Task brief:
Make an exact copy, from the records below, of the lines from the line containing "What Blender Python" to the line containing "from math import radians", both lines included, excluding pictures.

Dataset extract:
━━━━━━━━━━━━━━━━━━━━

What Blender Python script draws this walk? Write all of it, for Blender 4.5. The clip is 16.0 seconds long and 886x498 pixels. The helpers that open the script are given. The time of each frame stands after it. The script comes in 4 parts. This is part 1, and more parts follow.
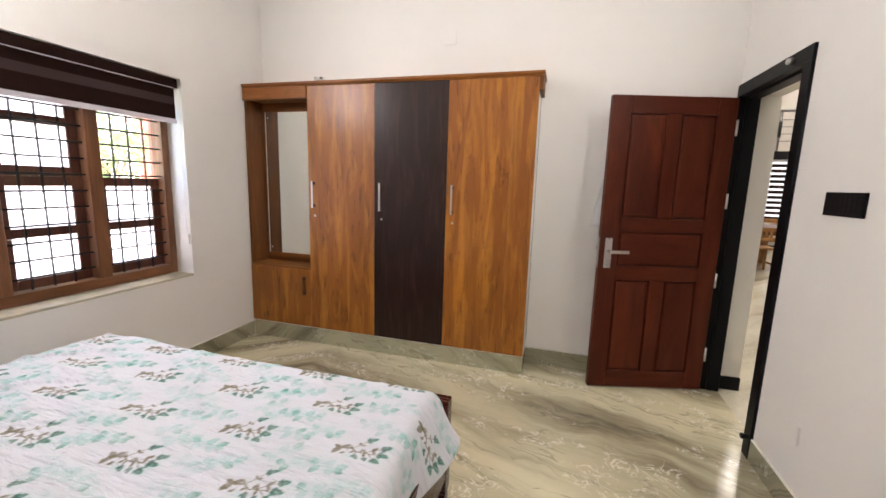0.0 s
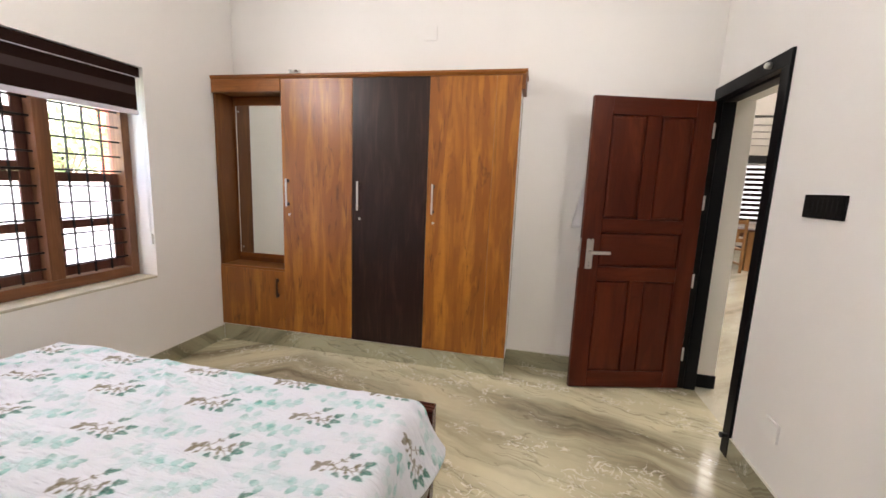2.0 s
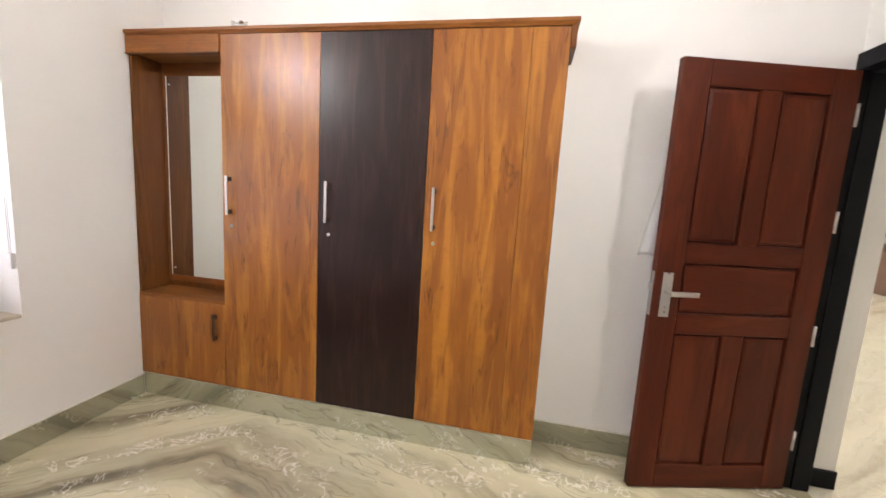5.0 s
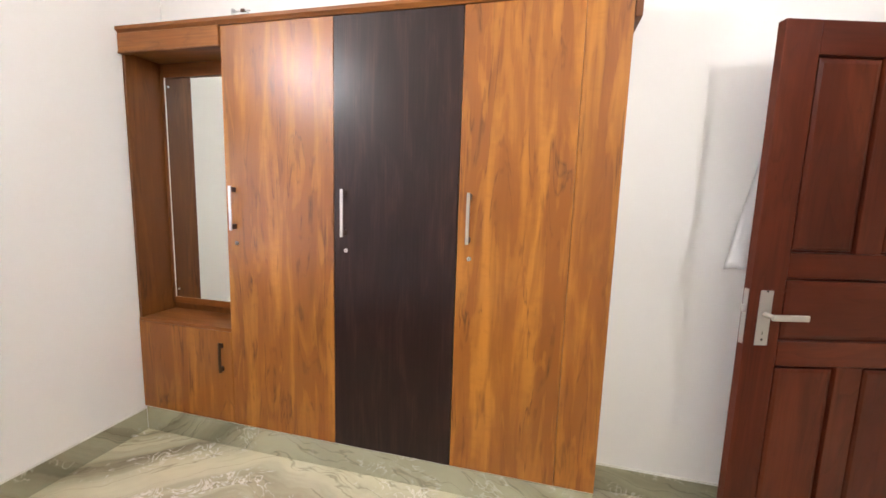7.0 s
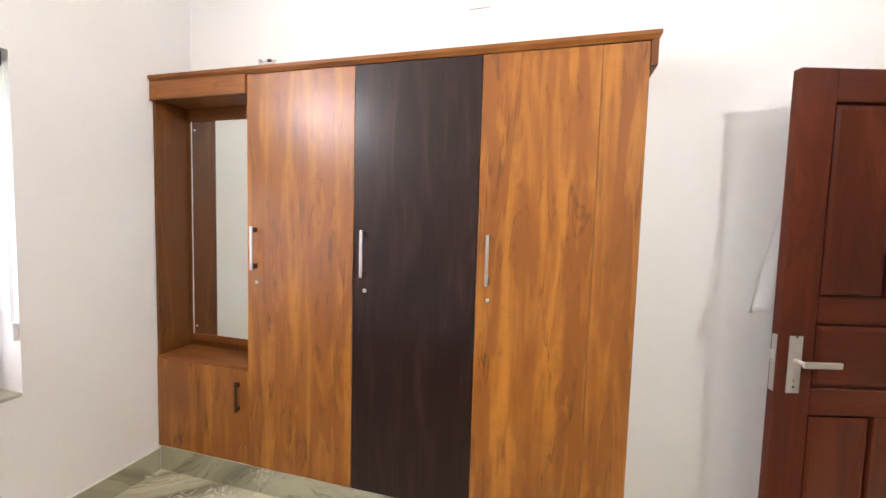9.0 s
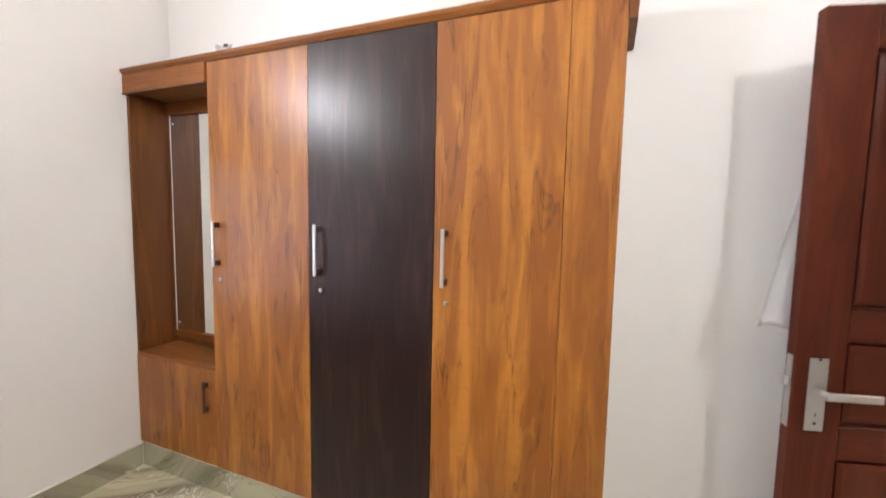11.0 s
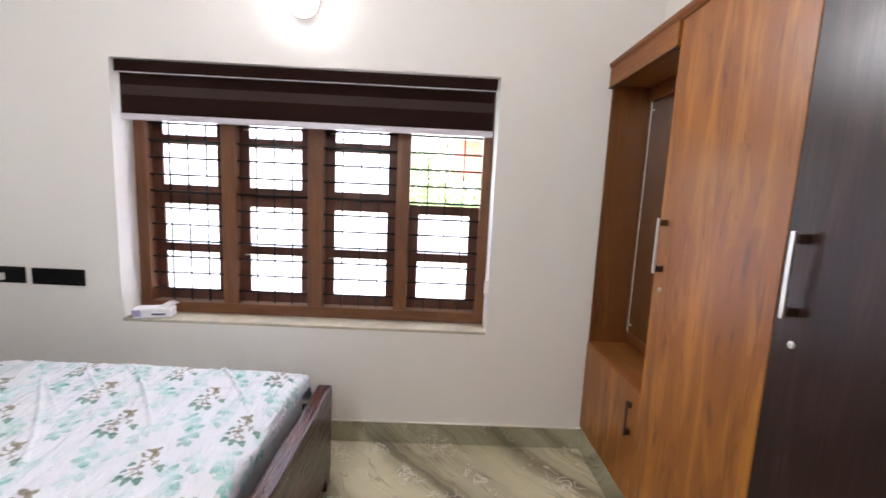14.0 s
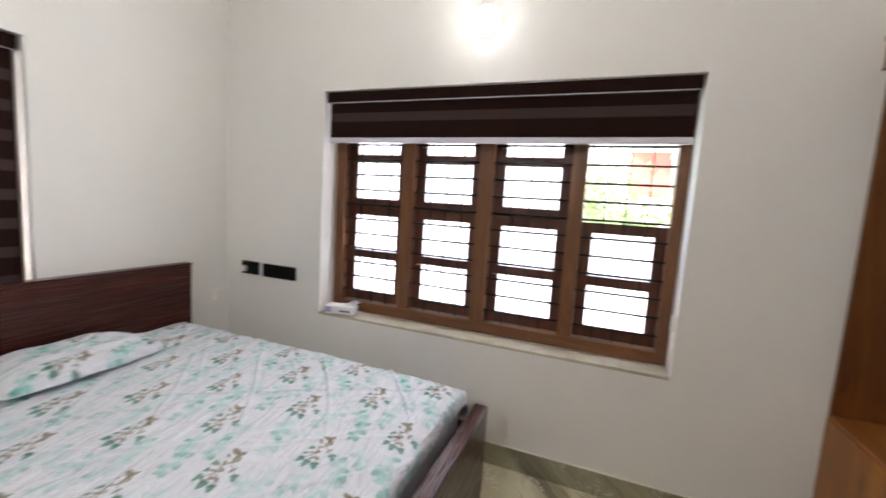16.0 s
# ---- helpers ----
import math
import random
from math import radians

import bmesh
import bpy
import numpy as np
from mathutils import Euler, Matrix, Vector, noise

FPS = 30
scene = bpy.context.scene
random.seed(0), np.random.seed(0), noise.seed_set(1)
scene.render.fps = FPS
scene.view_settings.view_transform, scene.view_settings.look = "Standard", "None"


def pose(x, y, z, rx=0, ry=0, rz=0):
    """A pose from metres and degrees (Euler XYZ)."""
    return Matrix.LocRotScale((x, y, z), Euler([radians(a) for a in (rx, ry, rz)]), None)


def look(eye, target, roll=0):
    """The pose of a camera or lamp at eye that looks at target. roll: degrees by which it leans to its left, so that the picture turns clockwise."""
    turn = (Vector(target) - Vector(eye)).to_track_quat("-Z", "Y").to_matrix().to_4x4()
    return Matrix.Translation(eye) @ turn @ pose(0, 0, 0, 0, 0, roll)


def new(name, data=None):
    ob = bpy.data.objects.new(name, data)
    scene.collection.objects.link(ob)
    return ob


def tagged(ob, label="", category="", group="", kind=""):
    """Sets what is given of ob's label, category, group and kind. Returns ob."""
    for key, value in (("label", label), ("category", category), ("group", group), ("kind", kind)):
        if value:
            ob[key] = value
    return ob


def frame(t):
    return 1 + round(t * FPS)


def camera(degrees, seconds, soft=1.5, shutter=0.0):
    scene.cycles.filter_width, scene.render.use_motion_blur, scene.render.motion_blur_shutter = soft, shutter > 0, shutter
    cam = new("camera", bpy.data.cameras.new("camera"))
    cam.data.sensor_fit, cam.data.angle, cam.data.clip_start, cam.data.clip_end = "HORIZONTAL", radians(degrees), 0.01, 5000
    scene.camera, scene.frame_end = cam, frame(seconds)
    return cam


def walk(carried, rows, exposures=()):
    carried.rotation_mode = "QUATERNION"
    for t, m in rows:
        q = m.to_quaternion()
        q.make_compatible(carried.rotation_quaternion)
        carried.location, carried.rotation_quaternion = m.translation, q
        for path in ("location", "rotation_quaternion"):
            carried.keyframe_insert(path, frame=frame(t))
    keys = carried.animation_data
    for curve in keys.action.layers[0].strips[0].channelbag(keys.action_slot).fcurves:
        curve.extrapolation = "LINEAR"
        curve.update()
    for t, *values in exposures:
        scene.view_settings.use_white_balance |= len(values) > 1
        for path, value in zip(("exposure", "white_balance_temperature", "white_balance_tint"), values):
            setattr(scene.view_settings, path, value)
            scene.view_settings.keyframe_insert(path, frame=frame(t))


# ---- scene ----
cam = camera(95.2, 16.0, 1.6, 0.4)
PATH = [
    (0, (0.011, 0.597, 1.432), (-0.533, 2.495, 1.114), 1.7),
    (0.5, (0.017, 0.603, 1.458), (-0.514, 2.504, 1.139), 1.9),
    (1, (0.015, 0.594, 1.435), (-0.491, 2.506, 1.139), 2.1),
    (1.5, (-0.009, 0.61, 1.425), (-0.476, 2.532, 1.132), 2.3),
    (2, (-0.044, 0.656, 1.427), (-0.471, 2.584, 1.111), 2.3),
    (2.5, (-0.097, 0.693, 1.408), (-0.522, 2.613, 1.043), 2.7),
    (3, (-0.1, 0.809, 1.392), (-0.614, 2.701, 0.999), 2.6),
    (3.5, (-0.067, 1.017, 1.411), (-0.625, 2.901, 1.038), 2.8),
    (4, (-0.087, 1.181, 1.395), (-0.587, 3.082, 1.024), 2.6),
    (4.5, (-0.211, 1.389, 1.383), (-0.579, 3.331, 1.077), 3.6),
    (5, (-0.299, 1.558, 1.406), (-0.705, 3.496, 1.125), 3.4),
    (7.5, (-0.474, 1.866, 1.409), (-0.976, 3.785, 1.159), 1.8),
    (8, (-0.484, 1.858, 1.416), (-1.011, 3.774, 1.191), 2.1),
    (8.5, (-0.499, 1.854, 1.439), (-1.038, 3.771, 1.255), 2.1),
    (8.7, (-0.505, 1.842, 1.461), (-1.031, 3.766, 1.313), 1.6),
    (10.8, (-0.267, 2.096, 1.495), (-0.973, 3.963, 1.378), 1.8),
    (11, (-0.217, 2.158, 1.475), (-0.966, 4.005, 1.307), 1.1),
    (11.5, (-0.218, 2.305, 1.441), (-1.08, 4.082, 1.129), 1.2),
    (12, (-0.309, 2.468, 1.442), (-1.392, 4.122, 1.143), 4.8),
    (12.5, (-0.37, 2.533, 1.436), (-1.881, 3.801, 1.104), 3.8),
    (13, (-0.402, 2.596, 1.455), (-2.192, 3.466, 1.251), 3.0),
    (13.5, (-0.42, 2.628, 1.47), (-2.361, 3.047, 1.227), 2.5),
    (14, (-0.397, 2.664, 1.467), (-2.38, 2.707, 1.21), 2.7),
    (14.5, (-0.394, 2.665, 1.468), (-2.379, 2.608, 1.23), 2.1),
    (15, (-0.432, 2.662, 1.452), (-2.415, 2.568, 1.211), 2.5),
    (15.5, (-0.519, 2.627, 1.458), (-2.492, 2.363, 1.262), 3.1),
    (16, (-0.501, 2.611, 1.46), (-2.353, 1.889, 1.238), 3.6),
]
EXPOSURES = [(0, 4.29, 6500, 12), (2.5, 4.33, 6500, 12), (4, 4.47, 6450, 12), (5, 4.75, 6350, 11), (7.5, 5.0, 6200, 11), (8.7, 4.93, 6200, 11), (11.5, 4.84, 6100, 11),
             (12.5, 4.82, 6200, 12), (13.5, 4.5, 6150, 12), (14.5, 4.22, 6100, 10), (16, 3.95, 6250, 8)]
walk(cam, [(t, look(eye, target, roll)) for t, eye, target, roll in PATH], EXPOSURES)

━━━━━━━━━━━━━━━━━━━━

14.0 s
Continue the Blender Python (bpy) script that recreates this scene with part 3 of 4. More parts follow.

━━━━━━━━━━━━━━━━━━━━

Response:
What Blender Python script draws this walk? Write all of it, for Blender 4.5. The clip is 16.0 seconds long and 886x498 pixels. The helpers that open the script are given. The time of each frame stands after it. The script comes in 4 parts. This is part 1, and more parts follow.
0.0 s
2.0 s
5.0 s
7.0 s
9.0 s
11.0 s
14.0 s
16.0 s
# ---- helpers ----
import math
import random
from math import radians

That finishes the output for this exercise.